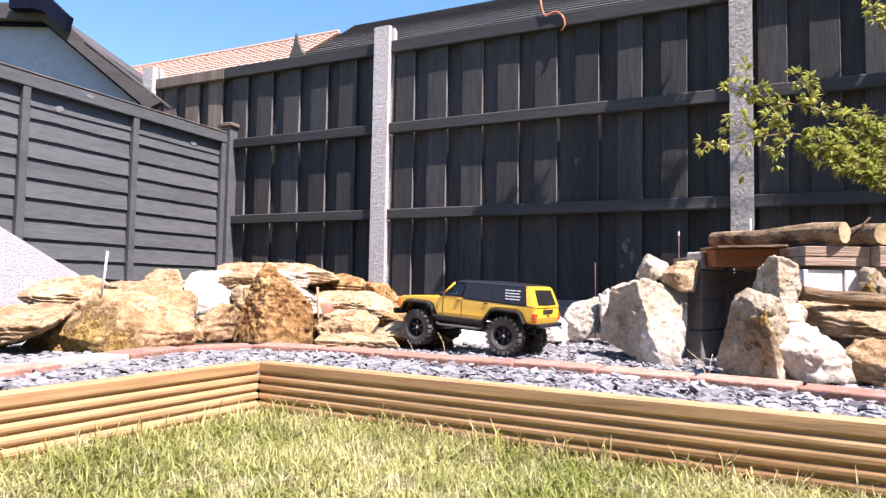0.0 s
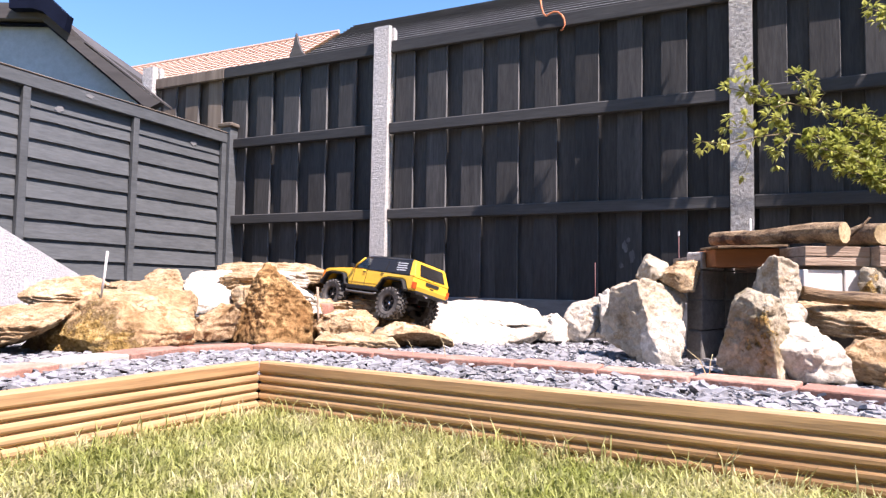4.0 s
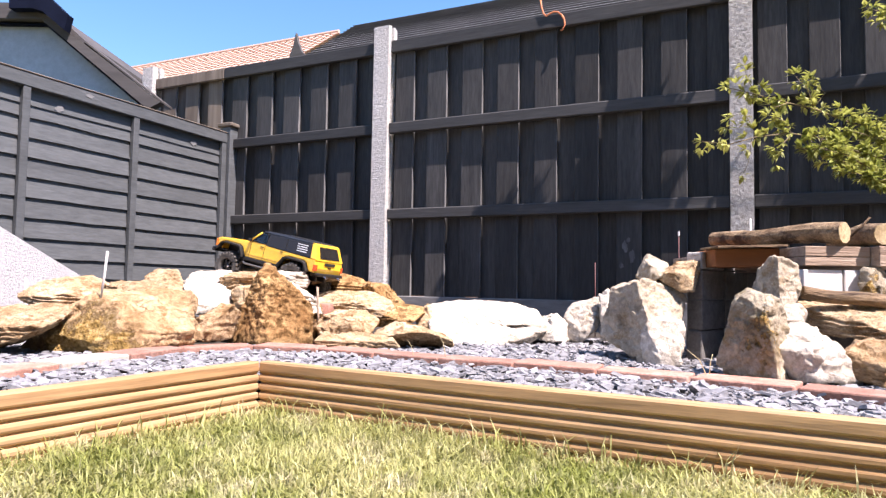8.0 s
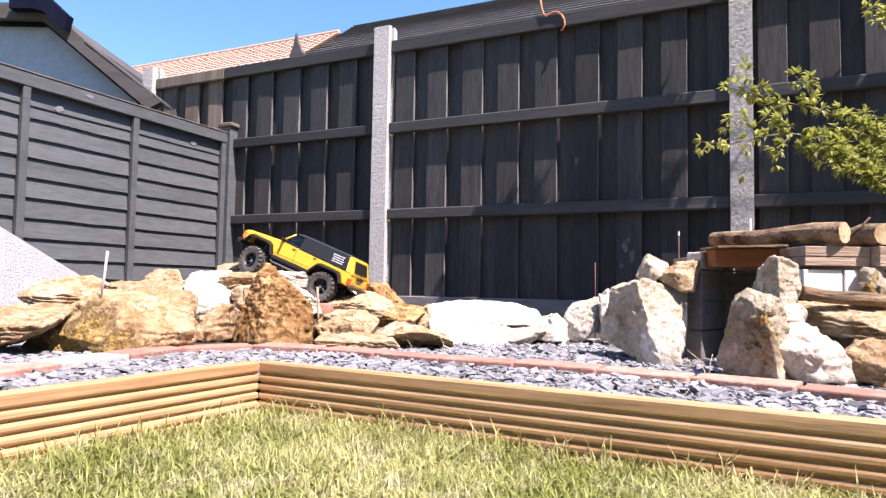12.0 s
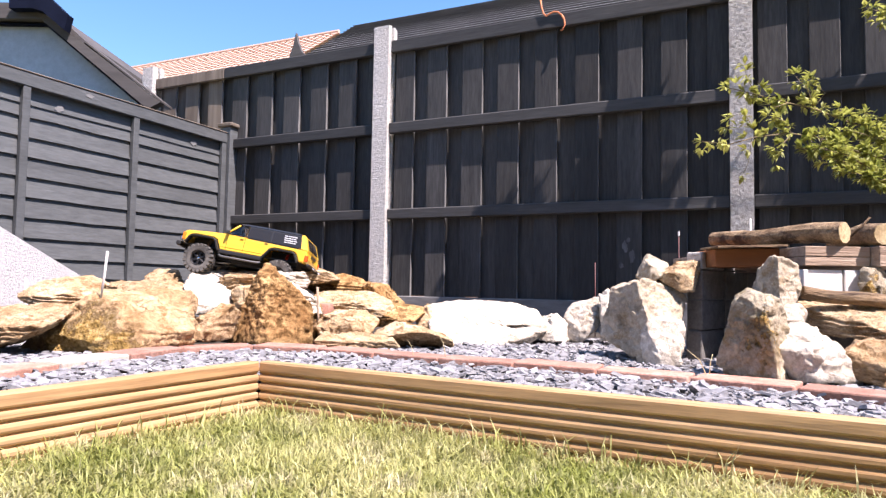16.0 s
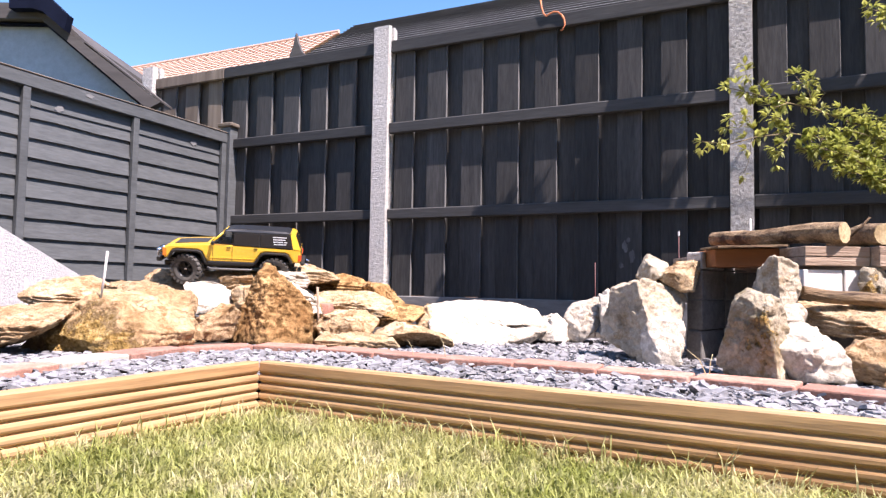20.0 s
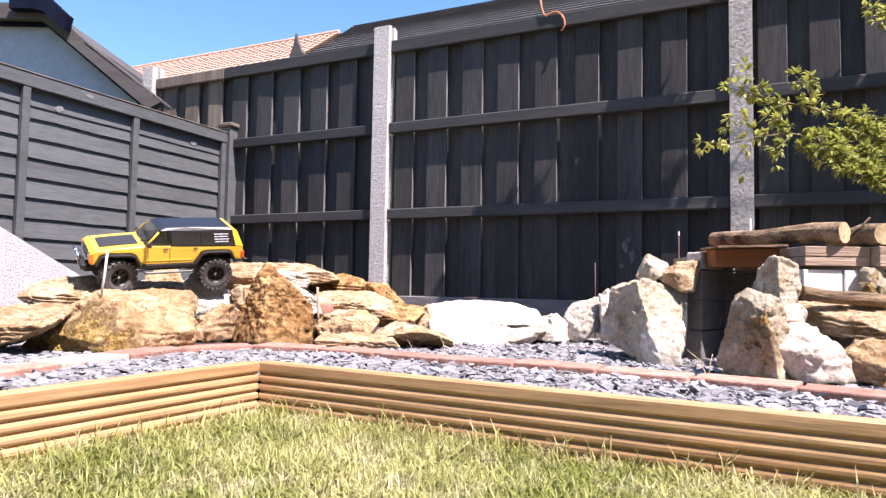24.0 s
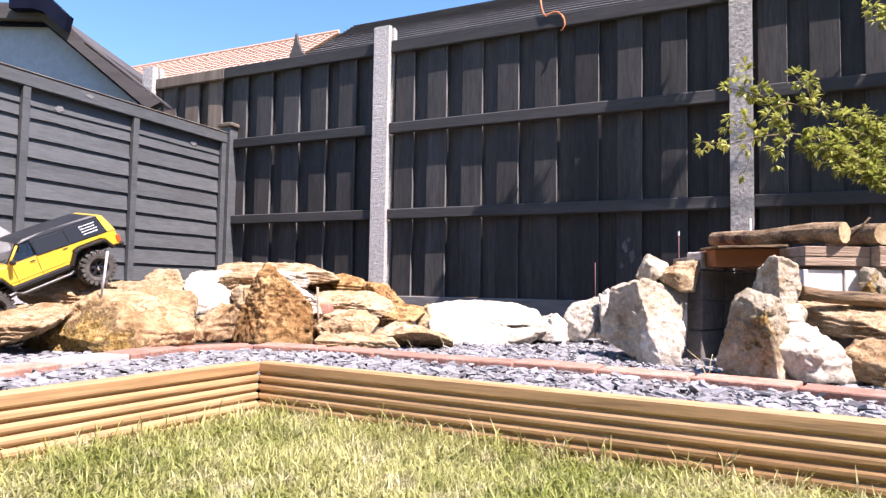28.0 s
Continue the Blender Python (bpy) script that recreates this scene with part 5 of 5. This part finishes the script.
# ---- what moves ----
def motions():
    # seconds, place, turn, and how far the near front and rear wheels hang below (-) or above (+) their rest
    rows = [
    (0.0, 0.103, 2.100, 0.175, -0.1, -3.4, 148.0, -0.001, 0.006),
    (0.5, 0.065, 2.156, 0.193, 8.0, -10.7, 144.7, -0.004, 0.000),
    (1.0, -0.025, 2.242, 0.206, 4.8, -16.4, 144.9, -0.002, 0.003),
    (1.5, -0.079, 2.260, 0.218, -0.8, -20.3, 139.5, -0.005, 0.008),
    (2.0, -0.097, 2.268, 0.230, -0.2, -19.1, 138.9, -0.003, -0.006),
    (2.5, -0.123, 2.325, 0.245, 4.4, -16.3, 140.8, -0.006, 0.005),
    (3.0, -0.190, 2.388, 0.255, 10.6, -11.2, 140.4, -0.012, 0.002),
    (3.5, -0.227, 2.426, 0.250, 15.1, -6.5, 139.3, -0.008, -0.005),
    (5.5, -0.321, 2.468, 0.286, 1.6, -1.7, 138.7, 0.012, -0.010),
    (6.0, -0.395, 2.526, 0.312, 3.1, -5.4, 144.1, 0.002, -0.007),
    (6.5, -0.436, 2.540, 0.316, 2.3, -9.9, 142.4, 0.000, -0.005),
    (7.0, -0.519, 2.623, 0.350, 10.3, -25.0, 152.9, -0.015, -0.002),
    (7.5, -0.582, 2.636, 0.366, 11.2, -24.6, 152.6, -0.011, -0.009),
    (8.0, -0.678, 2.612, 0.357, 2.2, -11.8, 156.2, -0.011, 0.009),
    (8.5, -0.704, 2.599, 0.364, 2.9, -9.8, 153.6, -0.013, -0.002),
    (9.2, -0.705, 2.604, 0.359, 0.6, -9.9, 154.6, -0.005, 0.007),
    (10.0, -0.667, 2.592, 0.353, 1.7, -14.8, 158.1, -0.005, 0.012),
    (11.0, -0.618, 2.570, 0.348, 4.3, -18.9, 158.8, -0.013, 0.011),
    (11.7, -0.597, 2.563, 0.347, 7.2, -20.0, 161.1, -0.009, 0.011),
    (12.5, -0.550, 2.584, 0.339, 7.0, -22.9, 167.3, -0.014, 0.000),
    (14.5, -0.638, 2.568, 0.360, 7.8, -14.5, 170.7, -0.004, -0.011),
    (15.0, -0.696, 2.546, 0.351, 9.6, -11.8, 172.9, 0.002, -0.012),
    (15.5, -0.724, 2.531, 0.358, 10.7, -11.3, 175.9, -0.004, -0.007),
    (16.2, -0.781, 2.539, 0.374, 7.9, -8.4, 176.2, -0.005, -0.016),
    (17.0, -0.812, 2.480, 0.385, -1.4, -4.4, 177.1, -0.007, -0.009),
    (18.0, -0.892, 2.435, 0.394, -5.7, 2.1, 182.8, -0.005, 0.002),
    (19.0, -0.889, 2.434, 0.391, -6.9, 2.6, 182.3, 0.000, 0.005),
    (19.6, -0.815, 2.496, 0.370, -12.4, -1.3, 191.6, 0.009, 0.000),
    (20.0, -0.802, 2.501, 0.369, -12.2, -1.1, 190.7, 0.010, 0.009),
    (20.7, -0.853, 2.474, 0.381, -9.0, -0.8, 195.5, 0.005, -0.012),
    (20.8, -0.900, 2.470, 0.394, -8.8, 3.4, 196.4, 0.005, -0.003),
    (21.0, -0.963, 2.460, 0.385, -7.7, 9.1, 202.9, 0.000, -0.002),
    (21.4, -0.982, 2.464, 0.387, -8.0, 9.3, 200.3, 0.002, 0.002),
    (21.5, -0.981, 2.458, 0.391, -7.8, 8.5, 200.0, -0.003, -0.002),
    (23.5, -0.811, 2.409, 0.371, -13.4, 2.1, 215.3, 0.008, 0.000),
    (24.0, -0.980, 2.275, 0.363, -18.6, 4.9, 214.7, 0.006, -0.002),
    (24.5, -0.984, 2.289, 0.363, -17.5, 5.3, 214.1, 0.003, -0.000),
    (25.0, -1.007, 2.256, 0.359, -14.8, 2.4, 215.4, 0.008, -0.005),
    (25.5, -1.061, 2.216, 0.357, -8.8, 6.9, 220.2, 0.005, -0.002),
    (26.0, -1.098, 2.185, 0.355, -6.7, 8.3, 223.9, 0.000, 0.000),
    (26.5, -1.105, 2.163, 0.354, -7.9, 9.1, 226.3, 0.002, 0.006),
    (27.0, -1.140, 2.061, 0.318, -13.4, 12.6, 229.1, 0.004, -0.007),
    (27.5, -1.167, 2.048, 0.314, -7.8, 16.1, 230.9, 0.001, 0.001),
    (28.0, -1.264, 2.025, 0.297, -6.3, 25.4, 230.5, 0.000, 0.001),
    ]
    walk(CAR, [(t, pose(x, y, z, rx, ry, rz)) for t, x, y, z, rx, ry, rz, f, r in rows])
    steer = [(0, -4), (1.0, -6), (3.0, 0), (8.0, 0), (9.0, -8), (10.0, -20), (11.7, -24), (12.5, -4), (17.0, 0), (18.0, 14), (19.0, -20), (20.0, -16), (20.7, 0), (21.5, 8), (23.5, 6),
             (24.0, 18), (28.0, 16)]
    times = [r[0] for r in rows]

    def lerp(ts, vs, t):
        return float(np.interp(t, ts, vs))
    steps = [i * 0.25 for i in range(113)]
    spin, last, keys = 0.0, None, {k: [] for k in (*WHEELS, *AXLES)}
    for t in steps:
        c = [lerp(times, [r[i] for r in rows], t) for i in range(1, 9)]
        p = Vector(c[:3])
        ahead = pose(0, 0, 0, *c[3:6]) @ Vector((1, 0, 0))
        if last is not None:
            spin += (p - last).dot(ahead) / TYRE_R
        last = p
        lean = {"f": c[6], "r": c[7]}
        for k, (w, x, side) in WHEELS.items():
            turn = lerp([s[0] for s in steer], [s[1] for s in steer], t) if x > 0 else 0.0
            m = pose(x, side * 0.083, lean[k[0]] * side, 0, 0, turn) @ Matrix.Rotation(spin, 4, "Y")
            if side < 0:
                m = m @ pose(0, 0, 0, 0, 0, 180)
            keys[k].append((t, m))
        for k, (a, x) in AXLES.items():
            keys[k].append((t, pose(x, 0, 0, math.degrees(math.atan2(lean[k], 0.083)))))
    for k, (w, x, side) in WHEELS.items():
        walk(w, keys[k])
    for k, (a, x) in AXLES.items():
        walk(a, keys[k])


motions()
============
Instructions to follow: Set down the material above as is, without any pictures.

Worked answer:
0.0 s
4.0 s
8.0 s
12.0 s
16.0 s
20.0 s
24.0 s
28.0 s
Continue the Blender Python (bpy) script that recreates this scene with part 5 of 5. This part finishes the script.
# ---- what moves ----
def motions():
    # seconds, place, turn, and how far the near front and rear wheels hang below (-) or above (+) their rest
    rows = [
    (0.0, 0.103, 2.100, 0.175, -0.1, -3.4, 148.0, -0.001, 0.006),
    (0.5, 0.065, 2.156, 0.193, 8.0, -10.7, 144.7, -0.004, 0.000),
    (1.0, -0.025, 2.242, 0.206, 4.8, -16.4, 144.9, -0.002, 0.003),
    (1.5, -0.079, 2.260, 0.218, -0.8, -20.3, 139.5, -0.005, 0.008),
    (2.0, -0.097, 2.268, 0.230, -0.2, -19.1, 138.9, -0.003, -0.006),
    (2.5, -0.123, 2.325, 0.245, 4.4, -16.3, 140.8, -0.006, 0.005),
    (3.0, -0.190, 2.388, 0.255, 10.6, -11.2, 140.4, -0.012, 0.002),
    (3.5, -0.227, 2.426, 0.250, 15.1, -6.5, 139.3, -0.008, -0.005),
    (5.5, -0.321, 2.468, 0.286, 1.6, -1.7, 138.7, 0.012, -0.010),
    (6.0, -0.395, 2.526, 0.312, 3.1, -5.4, 144.1, 0.002, -0.007),
    (6.5, -0.436, 2.540, 0.316, 2.3, -9.9, 142.4, 0.000, -0.005),
    (7.0, -0.519, 2.623, 0.350, 10.3, -25.0, 152.9, -0.015, -0.002),
    (7.5, -0.582, 2.636, 0.366, 11.2, -24.6, 152.6, -0.011, -0.009),
    (8.0, -0.678, 2.612, 0.357, 2.2, -11.8, 156.2, -0.011, 0.009),
    (8.5, -0.704, 2.599, 0.364, 2.9, -9.8, 153.6, -0.013, -0.002),
    (9.2, -0.705, 2.604, 0.359, 0.6, -9.9, 154.6, -0.005, 0.007),
    (10.0, -0.667, 2.592, 0.353, 1.7, -14.8, 158.1, -0.005, 0.012),
    (11.0, -0.618, 2.570, 0.348, 4.3, -18.9, 158.8, -0.013, 0.011),
    (11.7, -0.597, 2.563, 0.347, 7.2, -20.0, 161.1, -0.009, 0.011),
    (12.5, -0.550, 2.584, 0.339, 7.0, -22.9, 167.3, -0.014, 0.000),
    (14.5, -0.638, 2.568, 0.360, 7.8, -14.5, 170.7, -0.004, -0.011),
    (15.0, -0.696, 2.546, 0.351, 9.6, -11.8, 172.9, 0.002, -0.012),
    (15.5, -0.724, 2.531, 0.358, 10.7, -11.3, 175.9, -0.004, -0.007),
    (16.2, -0.781, 2.539, 0.374, 7.9, -8.4, 176.2, -0.005, -0.016),
    (17.0, -0.812, 2.480, 0.385, -1.4, -4.4, 177.1, -0.007, -0.009),
    (18.0, -0.892, 2.435, 0.394, -5.7, 2.1, 182.8, -0.005, 0.002),
    (19.0, -0.889, 2.434, 0.391, -6.9, 2.6, 182.3, 0.000, 0.005),
    (19.6, -0.815, 2.496, 0.370, -12.4, -1.3, 191.6, 0.009, 0.000),
    (20.0, -0.802, 2.501, 0.369, -12.2, -1.1, 190.7, 0.010, 0.009),
    (20.7, -0.853, 2.474, 0.381, -9.0, -0.8, 195.5, 0.005, -0.012),
    (20.8, -0.900, 2.470, 0.394, -8.8, 3.4, 196.4, 0.005, -0.003),
    (21.0, -0.963, 2.460, 0.385, -7.7, 9.1, 202.9, 0.000, -0.002),
    (21.4, -0.982, 2.464, 0.387, -8.0, 9.3, 200.3, 0.002, 0.002),
    (21.5, -0.981, 2.458, 0.391, -7.8, 8.5, 200.0, -0.003, -0.002),
    (23.5, -0.811, 2.409, 0.371, -13.4, 2.1, 215.3, 0.008, 0.000),
    (24.0, -0.980, 2.275, 0.363, -18.6, 4.9, 214.7, 0.006, -0.002),
    (24.5, -0.984, 2.289, 0.363, -17.5, 5.3, 214.1, 0.003, -0.000),
    (25.0, -1.007, 2.256, 0.359, -14.8, 2.4, 215.4, 0.008, -0.005),
    (25.5, -1.061, 2.216, 0.357, -8.8, 6.9, 220.2, 0.005, -0.002),
    (26.0, -1.098, 2.185, 0.355, -6.7, 8.3, 223.9, 0.000, 0.000),
    (26.5, -1.105, 2.163, 0.354, -7.9, 9.1, 226.3, 0.002, 0.006),
    (27.0, -1.140, 2.061, 0.318, -13.4, 12.6, 229.1, 0.004, -0.007),
    (27.5, -1.167, 2.048, 0.314, -7.8, 16.1, 230.9, 0.001, 0.001),
    (28.0, -1.264, 2.025, 0.297, -6.3, 25.4, 230.5, 0.000, 0.001),
    ]
    walk(CAR, [(t, pose(x, y, z, rx, ry, rz)) for t, x, y, z, rx, ry, rz, f, r in rows])
    steer = [(0, -4), (1.0, -6), (3.0, 0), (8.0, 0), (9.0, -8), (10.0, -20), (11.7, -24), (12.5, -4), (17.0, 0), (18.0, 14), (19.0, -20), (20.0, -16), (20.7, 0), (21.5, 8), (23.5, 6),
             (24.0, 18), (28.0, 16)]
    times = [r[0] for r in rows]

    def lerp(ts, vs, t):
        return float(np.interp(t, ts, vs))
    steps = [i * 0.25 for i in range(113)]
    spin, last, keys = 0.0, None, {k: [] for k in (*WHEELS, *AXLES)}
    for t in steps:
        c = [lerp(times, [r[i] for r in rows], t) for i in range(1, 9)]
        p = Vector(c[:3])
        ahead = pose(0, 0, 0, *c[3:6]) @ Vector((1, 0, 0))
        if last is not None:
            spin += (p - last).dot(ahead) / TYRE_R
        last = p
        lean = {"f": c[6], "r": c[7]}
        for k, (w, x, side) in WHEELS.items():
            turn = lerp([s[0] for s in steer], [s[1] for s in steer], t) if x > 0 else 0.0
            m = pose(x, side * 0.083, lean[k[0]] * side, 0, 0, turn) @ Matrix.Rotation(spin, 4, "Y")
            if side < 0:
                m = m @ pose(0, 0, 0, 0, 0, 180)
            keys[k].append((t, m))
        for k, (a, x) in AXLES.items():
            keys[k].append((t, pose(x, 0, 0, math.degrees(math.atan2(lean[k], 0.083)))))
    for k, (w, x, side) in WHEELS.items():
        walk(w, keys[k])
    for k, (a, x) in AXLES.items():
        walk(a, keys[k])


motions()